Example with #pragma pack:

   #pragma pack(1)  // No padding between members

   struct PackedExample {

       char a;   // 1 byte

       int b;    // 4 bytes

       char c;   // 1 byte

   };

   #pragma pack()   // Reset to default packing

In this case, the total size of the structure will be 6 bytes because no padding is added between members. However, keep in mind that this may introduce performance penalties on some architectures where misaligned data access is slower.

3. Bit Fields:

Bit fields can be used to pack data more tightly, especially for small data members that don’t require a full byte of storage.

Example:

   struct BitFieldExample {

       unsigned int a : 4;   // 4 bits

       unsigned int b : 4;   // 4 bits

   };

This structure will use only 1 byte for both a and b because both are packed into a single byte using bit fields.

Structure Packing:

Packing refers to organizing the data in memory as tightly as possible to minimize the memory footprint of a structure. While packing reduces memory usage by eliminating padding, it may result in performance penalties on some architectures due to inefficient data access (misaligned data). Packing should be used when memory is a critical resource, and performance penalties can be tolerated.

When to Use Packing:

- Embedded systems or memory-constrained environments, where saving every byte is crucial.

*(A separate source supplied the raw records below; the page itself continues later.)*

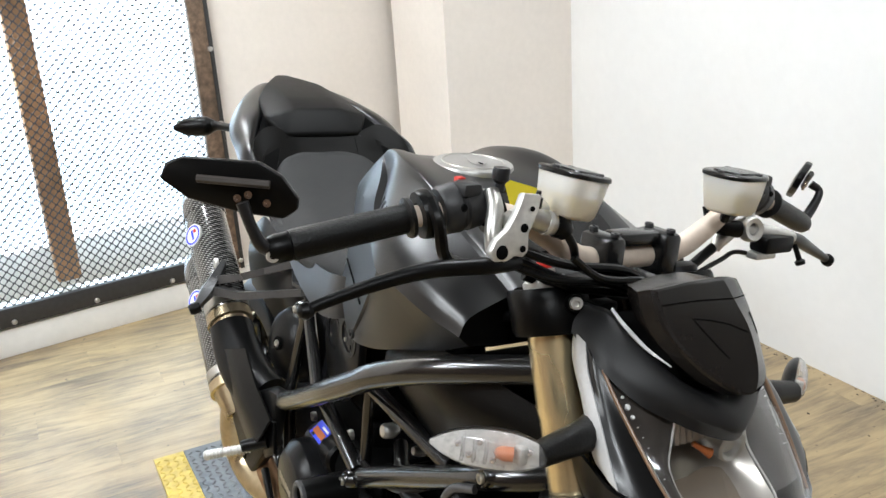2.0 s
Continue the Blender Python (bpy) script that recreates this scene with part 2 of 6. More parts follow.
def slab(outline, lift, thick, bev=0.0, seg=2):
    """A plate: outline points (tuples in 3D lying roughly in a plane), thickened along lift."""
    bm = bmesh.new()
    lift = Vector(lift).normalized() * thick
    a = [bm.verts.new(p) for p in outline]
    b = [bm.verts.new(Vector(p) + lift) for p in outline]
    bm.faces.new(a)
    bm.faces.new(b[::-1])
    for i in range(len(a)):
        j = (i + 1) % len(a)
        bm.faces.new((a[i], b[i], b[j], a[j]))
    bmesh.ops.recalc_face_normals(bm, faces=bm.faces)
    if bev:
        bmesh.ops.bevel(bm, geom=list(bm.edges), offset=bev, segments=seg, profile=0.5, affect="EDGES")
    return bm

def from_lists(name, verts, faces):
    me = bpy.data.meshes.new(name)
    me.from_pydata(verts, [], faces)
    return me

# ---- setting ----
SCUFFS = ((-0.62, 0.28, 0.15, 0.33), (-0.52, 0.38, 0.20, 0.24), (-0.33, 0.40, 0.20, 0.32), (-0.05, 0.34, 0.22, 0.22))
FLOOR = -0.03
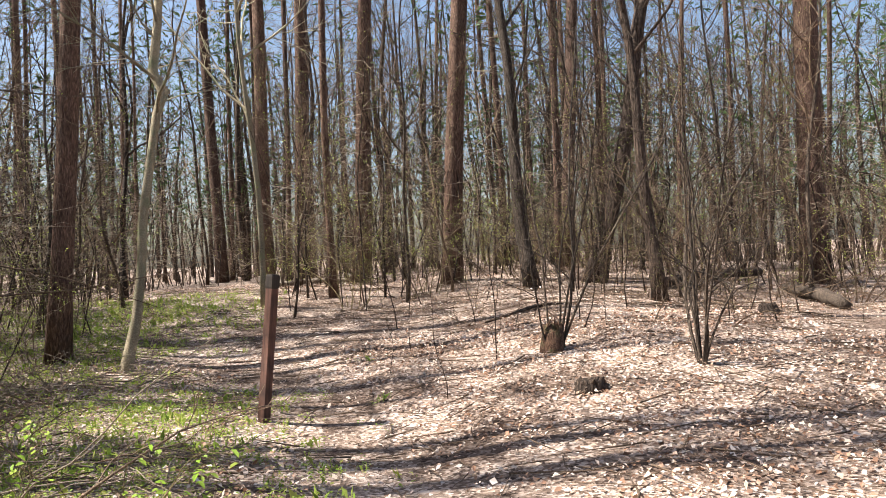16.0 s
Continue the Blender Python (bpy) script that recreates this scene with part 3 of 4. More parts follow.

- When structures are sent over a network or saved to disk, and compactness is important.

Trade-offs of Packing:

Performance: Accessing misaligned data can slow down performance on some systems.

Portability: Code that uses packed structures may not be portable across architectures with different alignment requirements.

Structures in C are like the humble “lego blocks” of programming. Individually, they may not seem impressive, but when combined, they can build anything from simple programs to entire software systems. And just like lego, they’re a lot of fun once you start using them!